Hong Kong authorities have unveiled a "special rehabilitation project" offering arrested 2019 protesters an alternative to prosecution, marking a significant evolution in Beijing's approach to managing political dissent in the territory.
Security Bureau Secretary Chris Tang announced that approximately 7,000 people arrested during the 2019 protests but not yet prosecuted are eligible for the program, which emphasizes attitude adjustment and national education rather than admission of wrongdoing. The initiative represents a formalization of CCP-style political re-education methods previously confined to mainland China.
The program structure
Participants in the rehabilitation initiative receive organized visits to mainland China, career counseling, internship opportunities, and support for social reintegration. Tang emphasized that the program has no rigid "bottom line" for eligibility, though exceptions apply for cases deemed too serious or where sufficient evidence exists to press charges.
According to official statements, reported by The Standard, the focus is on participants' attitudes and "enhancing their understanding of the country" rather than requiring explicit fault admission—language that mirrors mainland China's approach to political education and thought reform.
Mainland parallels and political culture
The program draws directly from CCP governance mechanisms developed over decades on the mainland. The concept of zhuanhua (transformation) has long been central to how Chinese authorities handle political dissidents, religious minorities, and other groups deemed to require ideological correction. What is notable is the explicit importation of these methods to Hong Kong, a jurisdiction that historically operated under different legal and political frameworks.
The emphasis on mainland visits reflects a broader strategy visible across China's governance of Hong Kong since 2020: integration through exposure and education. By bringing participants to the mainland, authorities aim to reshape political consciousness through direct experience of China's development achievements and political system.
Timing and strategic considerations
The program operated quietly for its first two years to protect participants from what Tang described as potential harassment. The decision to publicize it now suggests confidence that political control is sufficiently consolidated to openly promote alternatives to prosecution without fear of backlash.
This timing aligns with the completion of major National Security Law prosecutions and the effective dismantling of Hong Kong's pro-democracy movement. With formal legal processes having established precedents and deterrence, authorities can now present rehabilitation as a merciful alternative—framing the state as both powerful enough to prosecute and magnanimous enough to offer redemption.

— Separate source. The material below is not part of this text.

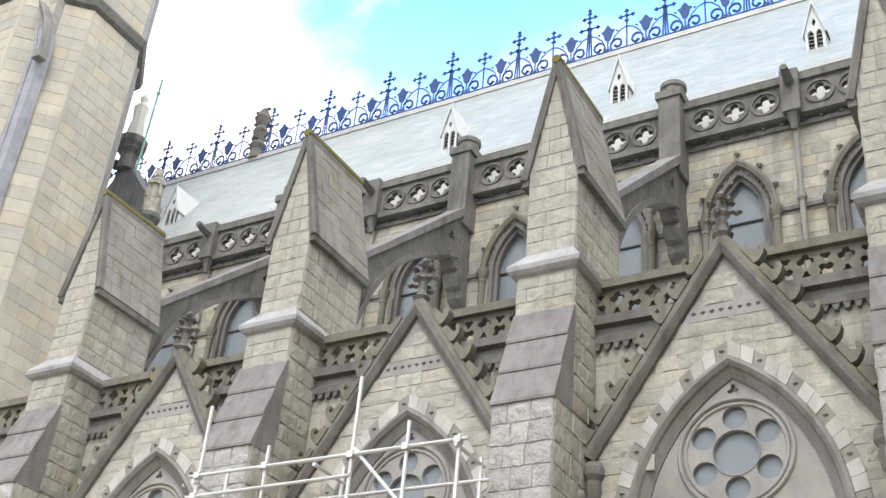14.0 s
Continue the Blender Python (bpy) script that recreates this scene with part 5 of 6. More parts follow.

Expansion plans and social normalization
Tang indicated that activities may eventually include members of the general public and the entertainment industry, aiming to eliminate stigma around participation. This expansion beyond arrested protesters signals an intention to normalize the rehabilitation framework as a permanent feature of Hong Kong's governance landscape.

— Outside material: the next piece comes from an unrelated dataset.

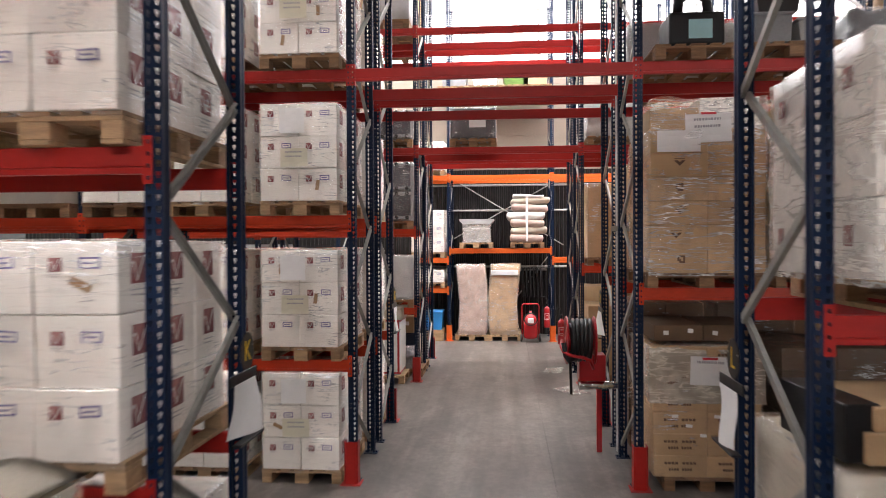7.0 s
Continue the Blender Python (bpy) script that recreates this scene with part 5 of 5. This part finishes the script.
def copier(x, y, z):
    """A dark office copier on its end stand: body, paper drawers, control ledge and feeder lid."""
    c = thing("office_copier", pose(x, y, z), "dark grey office copier stored under the rack", "copier")
    part("body", block(-0.44, 0.40, 0.02, 0.95, 0.1, 1.24, 0.02, 2), CHARCOAL, c)
    part("scanner_unit", block(-0.46, 0.44, 0, 0.97, 1.26, 1.64, 0.025, 2), CHARCOAL, c)
    part("front_panel", block(0.34, 0.475, -0.01, 0.14, 1.30, 1.735, 0.02, 2), CHARCOAL, c)
    part("front_rim", block(-0.46, 0.338, 0, 0.12, 1.642, 1.72, 0.012), CHARCOAL, c)
    part("lid", block(-0.44, 0.40, 0.16, 0.92, 1.645, 1.705, 0.02, 2), BLACK, c)
    for i, (z, w) in enumerate(((1.60, 0.50), (1.49, 0.53), (1.38, 0.48))):
        part("paper_tray", block(0.30, w, 0.15, 0.93, z, z + 0.05, 0.012), CHARCOAL if i != 1 else GREYPLASTIC, c)
    for i in range(3):
        part("drawer", block(0.402, 0.43, 0.08, 0.9, 0.2 + i * 0.27, 0.44 + i * 0.27, 0.012), BLACK, c)
    part("foot_rail", block(0.2, 0.6, 0.06, 0.16, 0.86, 0.93, 0.01), CHARCOAL, c)
    part("paper", block(-0.36, 0.02, 0.2, 0.6, 1.708, 1.714, 0), PAPER, c, "white sheets")
    part("barcode_label", block(0.4755, 0.478, 0.03, 0.1, 1.5, 1.53, 0), PAPER, c, "white barcode label")
    for sx in (-0.36, 0.36):
        for sy in (0.08, 0.87):
            bm = bmesh.new()
            turned(bm, [(0.03, 0), (0.045, 0.02), (0.045, 0.08), (0.02, 0.1)], 10)
            part("castor", bm, BLACK, c, "", pose(sx, sy, 0))


copier(-2.58, 4.0, 0.0)
low = thing("carton_stack", pose(-1.93, 2.0, 0.0), "plain cartons under loose pale film on the floor below the rack", "carton stack", "wrapped stacks of cartons")
for i in range(4):
    place("carton", shared(("carton", "low", i % 2), carton_mesh, 0.84, 1.15, 0.345, WHITECARD, i), low, pose(0.01 * i, 0, 0.347 * i, 0, 0, 1.5 * (i % 2)))
film_round(low, -0.42, 0.43, 0.0, 1.16, 0.9, 1.40, 47, BAGFILM, 0.035, 0.015, 0.05)

# a pallet stood on end among the floor goods, and white cartons beside it
slats = thing("wooden_slat_panel", pose(-2.72, 8.0, 0.0) @ pose(0, 0, 0, 0, -13, 0) @ pose(0, 0, 0, 0, 0, 84), "pale wooden slat panel propped beside the bagged cartons", "slat panel")
for i in range(6):
    part("slat", block(-0.3 + 0.108 * i, -0.3 + 0.108 * i + 0.07, 0, 0.022, 0.0, 1.2, 0.003), WOOD, slats)
for z in (0.12, 0.62, 1.08):
    part("batten", block(-0.3, 0.32, 0.0225, 0.08, z, z + 0.08, 0.003), WOOD, slats)
pallet("old", -3.49, 7.92, 0)
stack(-3.88, -3.1, 7.9, PH, 2, 3, 0.42, 0.6, 2, prints=("medium", "greylabel"), side_prints="medium", film=FILM, label="white moving cartons wrapped on a floor pallet", seed=201)

# machines and clutter on the floor of the fourth run
def machine(x, y, label):
    m = thing("boxed_machine", pose(x, y, PH), label, "machine crate")
    part("body", block(-0.21, 0.21, 0, 0.7, 0, 0.95, 0.02, 2), PAPER, m)
    for z in (0.02, 0.9):
        part("red_band", block(-0.214, 0.214, -0.004, 0.704, z, z + 0.03, 0), RED, m, "red band")
    for sx in (-0.2, 0.16):
        part("red_edge", block(sx, sx + 0.035, -0.005, 0.0, 0.05, 0.9, 0), RED, m, "red edge strip")
    part("cover", lumpy(-0.23, 0.23, -0.03, 0.72, 0.93, 1.16, 6, 0.04, 7, False, 0.05), CREAM, m, "pale plastic cover", None, True)


pallet("wood", -1.98, 19.85, 0)
machine(-1.86, 19.9, "white and red boxed machine on a pallet under a plastic cover")
machine(-2.3, 19.95, "white and red boxed machine on a pallet under a plastic cover")
pallet("old", -1.75, 20.55, 0)
soft_load(-2.1, -1.5, 20.55, 0.6, PH, 0.35, GREYPLASTIC, "tangle of grey parts in plastic on a pallet", 203, FILM, rough=0.08)

grey_bin(-1.72, 20.9, PH + 0.36, 0.42, 0.5, 0.2, CRATEBLUE, "navy plastic bin resting on wrapped parts")
spare = thing("carton_stack", pose(-1.74, 20.92, PH + 0.592), "small brown carton with a white label on a navy bin", "carton stack", "wrapped stacks of cartons")
place("carton", shared(("carton", "spare"), carton_mesh, 0.38, 0.42, 0.28, BROWNCARD, 1), spare)
sheet(spare, 0.1, 0.07, pose(0.06, -0.012, 0.17), PAPER, 0)

# fire trolley, wall hoses and bracing at the end wall
cart = thing("fire_trolley", pose(0.71, 25.25, 0.0), "red wheeled fire extinguisher trolley with a coiled hose", "fire trolley")
bm = bmesh.new()
turned(bm, [(0.1, 0.08), (0.15, 0.1), (0.165, 0.16), (0.165, 0.5), (0.14, 0.6), (0.06, 0.66), (0.03, 0.68), (0.03, 0.74)], 24)
part("bottle", bm, RED, cart, "", None, True)
bm = bmesh.new()
tube(bm, [(-0.2, 0.02, 0.05), (-0.2, 0.02, 0.85), (-0.17, 0.02, 0.9), (0.17, 0.02, 0.9), (0.2, 0.02, 0.85), (0.2, 0.02, 0.05)], 0.016, 8)
part("frame", bm, RED, cart, "", None, True)
bm = bmesh.new()
tube(bm, [(0.15 * math.cos(a * 0.35), -0.17 - 0.01 * math.sin(a), 0.55 + 0.14 * math.sin(a * 0.35)) for a in range(40)], 0.014, 6)
part("hose", bm, RUBBER, cart, "black coiled hose", None, True)
part("shield_label", block(-0.07, 0.07, -0.19, -0.165, 0.46, 0.58, 0.01), PAPER, cart, "white label")
for sx in (-0.22, 0.22):
    bm = bmesh.new()
    turned(bm, [(0.03, -0.02), (0.085, -0.022), (0.095, 0), (0.085, 0.022), (0.03, 0.02)], 20, "x")
    part("wheel", bm, RUBBER, cart, "", pose(sx, 0.0, 0.095), True)
extinguisher(1.1, 25.3, 0.34)
coil = thing("wall_hose_coil", pose(0.82, 26.55, 1.35), "black hoses hung in loops on the end wall", "hose coil")
for i in range(6):
    bm = bmesh.new()
    tube(bm, [(-0.25 + 0.09 * i + 0.02 * math.cos(a), -0.05 + 0.12 * math.cos(a), 0.36 * math.sin(a)) for a in [2 * math.pi * k / 20 for k in range(21)]], 0.022, 6, False)
    part("loop", bm, RUBBER, coil, "", None, True)
part("hook_rail", block(-0.35, 0.35, 0.0, 0.2, 0.3, 0.34, 0.004), GALV, coil)
brace_set = tagged(new("trim"), "galvanised rails and diagonal ties on the end wall", kind="structure")
for z in (1.75, 3.2, 3.25 + 0.6):
    bm = bmesh.new()
    tube(bm, [(-SIDE, BACK - 0.08, z), (SIDE, BACK - 0.08, z)], 0.03, 6)
    part("rail", bm, GALV, brace_set)
for xa, za, xb, zb in ((-2.2, 4.6, 1.6, 2.3), (-1.7, 2.2, 2.6, 4.6), (-0.1, 0.3, 1.2, 2.0), (2.4, 4.4, 4.6, 2.6)):
    bm = bmesh.new()
    tube(bm, [(xa, BACK - 0.14, za), (xb, BACK - 0.14, zb)], 0.018, 6)
    part("tie", bm, GALV, brace_set)

# scraps of film on the floor; the far two stand in for pale patches
for i, (x, y) in enumerate(((1.30, 8.72), (1.55, 8.95), (1.0, 21.3), (1.15, 19.4), (-2.0, 9.0))):
    scrap = thing("film_scrap", pose(x, y, 0.0, 0, 0, 40 * i), "crumpled scrap of clear film on the floor", "film scrap", "scraps of film")
    part("film", lumpy(-0.28, 0.28, -0.16, 0.16, 0.0, 0.018, 9, 0.022, 210 + i, True), BAGFILM, scrap, "", None, True)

The involvement of the entertainment industry is particularly significant, reflecting lessons from mainland China where celebrities and public figures have been mobilized to demonstrate political loyalty and promote state narratives. This approach seeks to transform rehabilitation from punishment into something approaching civic duty.
Implications for Hong Kong's legal system
The program exists in legal gray space, offering prosecutorial discretion in exchange for voluntary participation in political education. This arrangement fundamentally alters the relationship between Hong Kong's legal system and CCP political governance, subordinating prosecutorial decisions to ideological objectives.
For the 7,000 eligible individuals, the choice is presented as pragmatic: participate in rehabilitation and avoid prosecution, or risk formal charges. The absence of a requirement to admit wrongdoing provides a face-saving element while still achieving the state's objective of behavioral and attitudinal transformation.
In China, as across Asia, long-term strategic thinking guides policy—what appears reactive is often planned. The rehabilitation program represents not a sudden shift but rather the culmination of a multi-year process to bring Hong Kong's governance mechanisms into alignment with mainland practices, using a combination of legal prosecution for high-profile cases and political education for broader social management.